Technology and social media have this lovely little trick of reminding you exactly what you were doing on this day in past years. These last few days have been interesting to relive.
Last year I was walking through the heartbreaking tragedy of divorce. Divorce can be such an isolating thing, causing a tidal wave of rejection, doubt, regret, and grief. Yet, the memories I am seeing paint a different picture. The picture is of a deep and abiding love. It shows a kind of affection that is perhaps difficult to find in this world. It is a picture of a heavy grace.
The day before Valentine’s Day I went to court and had the mediation that would finalize my divorce. What timing. A friend took me to my lawyer’s office, waited in the car, and when it was over took me lunch. The emotional exhaustion and anxiety caused such a sharp dip in my blood sugar, I was physically shaking.
When I was steady again, I picked up two of my big kids and drove to northern Maine to see another friend. I was so tired I laid on the bed and crashed. When I woke up I realized he had covered me with a blanket. We had a refreshing visit, drinks, and let ourselves laugh.
The next day, Valentine’s Day, I went to a cabin tucked into the woods. My friends wined and dined me. They had a six course meal, paired with drinks and music for each. Their kids were the little waitstaff and we were cozy and joyful and talked freely about our sorrows. They tucked me into bed when the last cocktail went to my head and left a note that said, ”Words cannot describe how much we love you or how much trouble you will be in if you wash the dishes.”
I slept the deep sleep of one who is has embraced her greatest fear—being alone. And found that in the alone there were her people.
The next day I chatted online with my bestie from California and we dreamed of the future and made plans. (Even if you don’t accomplish them all, making plans is a hopeful thing to do when you are leaving behind a rusty past that no longer serves.)
Then around brunch another friend came over. It was actually Fat Tuesday. So we drank coffee and mimosas and double fisted it into the afternoon. We snow shoed over a beaver bog and I made him promise that whatever I would say when all was said and done that he would remind me of that day and my resolve to embrace my aloneness.
We all cozied up in the cabin and sang angsty songs and smoked clove cigarettes and let ourselves feel all the things that cannot be named.
And I was loved. I was deeply loved into healing.
When your heart has been broken—like someone ripping apart of braided loaf of bread—it is a comfort to know that there are friends (so many in my case) who go around collecting the fragments like the disciples in the miracle of the loaves and fishes lest any of it be lost. (John 6:12)
I got divorced.
At first I thought it was a defeat. Now, I know it was me overcoming—or rather the Holy Spirit overcoming in me.
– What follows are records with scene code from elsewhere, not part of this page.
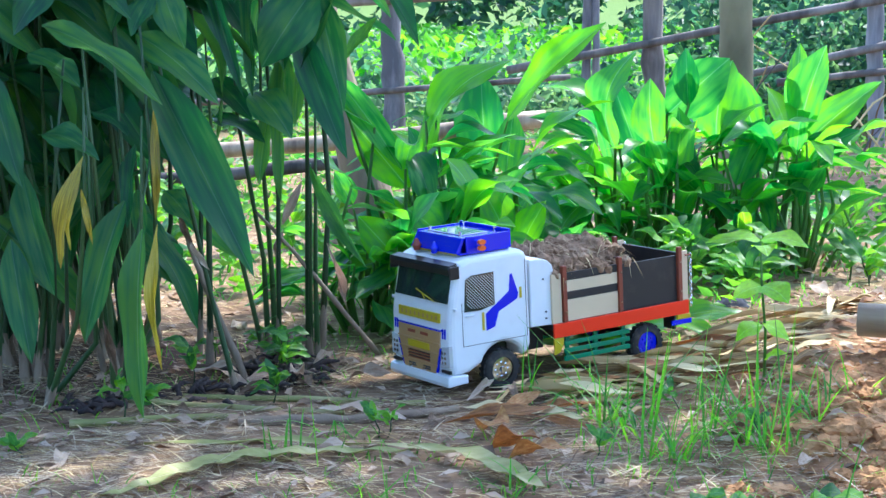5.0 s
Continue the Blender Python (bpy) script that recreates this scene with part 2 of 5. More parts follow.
def part(name, bm, mat, parent, label="", smooth=False):
    """Links a bmesh as one mesh object under a thing or a part."""
    return put(name, bm_mesh(name, bm, mat, smooth), parent, None, label)


def tube(path, radii, n=10, caps=True, wob=0.0, r=rng):
    """Verts and faces of a round, tapering tube along a path."""
    pts = [V(p) for p in path]
    vs, fs = [], []
    side = None
    for i, p in enumerate(pts):
        d = (pts[min(i + 1, len(pts) - 1)] - pts[max(i - 1, 0)]).normalized()
        if side is None:
            side = d.orthogonal().normalized()
        side = (side - d * side.dot(d)).normalized()
        up = d.cross(side)
        for k in range(n):
            a = 2 * math.pi * k / n
            q = radii[i] * (1 + wob * r.uniform(-1, 1))
            vs.append(p + side * math.cos(a) * q + up * math.sin(a) * q)
    for i in range(len(pts) - 1):
        for k in range(n):
            a, b = i * n + k, i * n + (k + 1) % n
            fs.append((a, b, b + n, a + n))
    if caps:
        fs.append(tuple(reversed(range(n))))
        fs.append(tuple(range((len(pts) - 1) * n, len(pts) * n)))
    return vs, fs


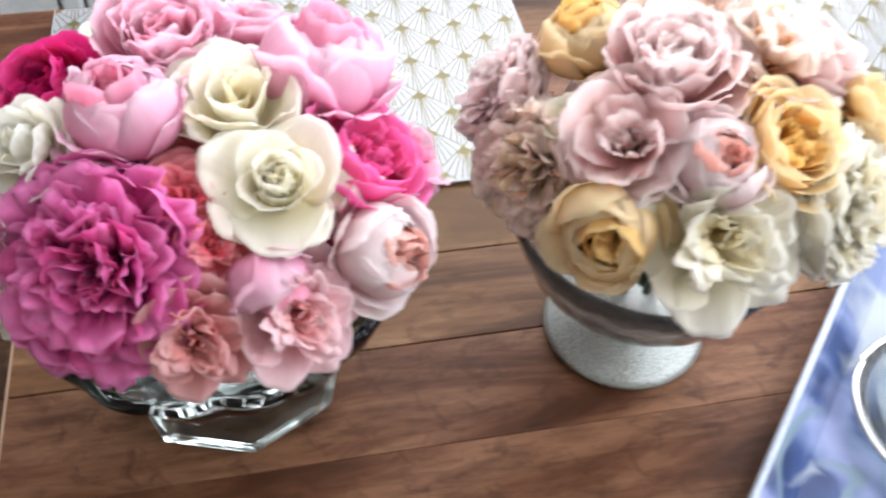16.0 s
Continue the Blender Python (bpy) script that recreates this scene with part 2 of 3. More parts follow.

I was told when he left that no one would love me and that I would be alone the rest of my life. Instead I found more safety, communion, healing, and love than I knew what to do with. I have known acceptance in the heart of my community that is the stuff of strength—solid, abiding, and reliable.
The memories of this week last year tell the story of divorce, certainly. No one every wants that to be their story. Yet, more importantly they tell a story of love. You can read the story in the people. And the story is hopeful.
That’s what I need to read—a hopeful love story. It’s my life.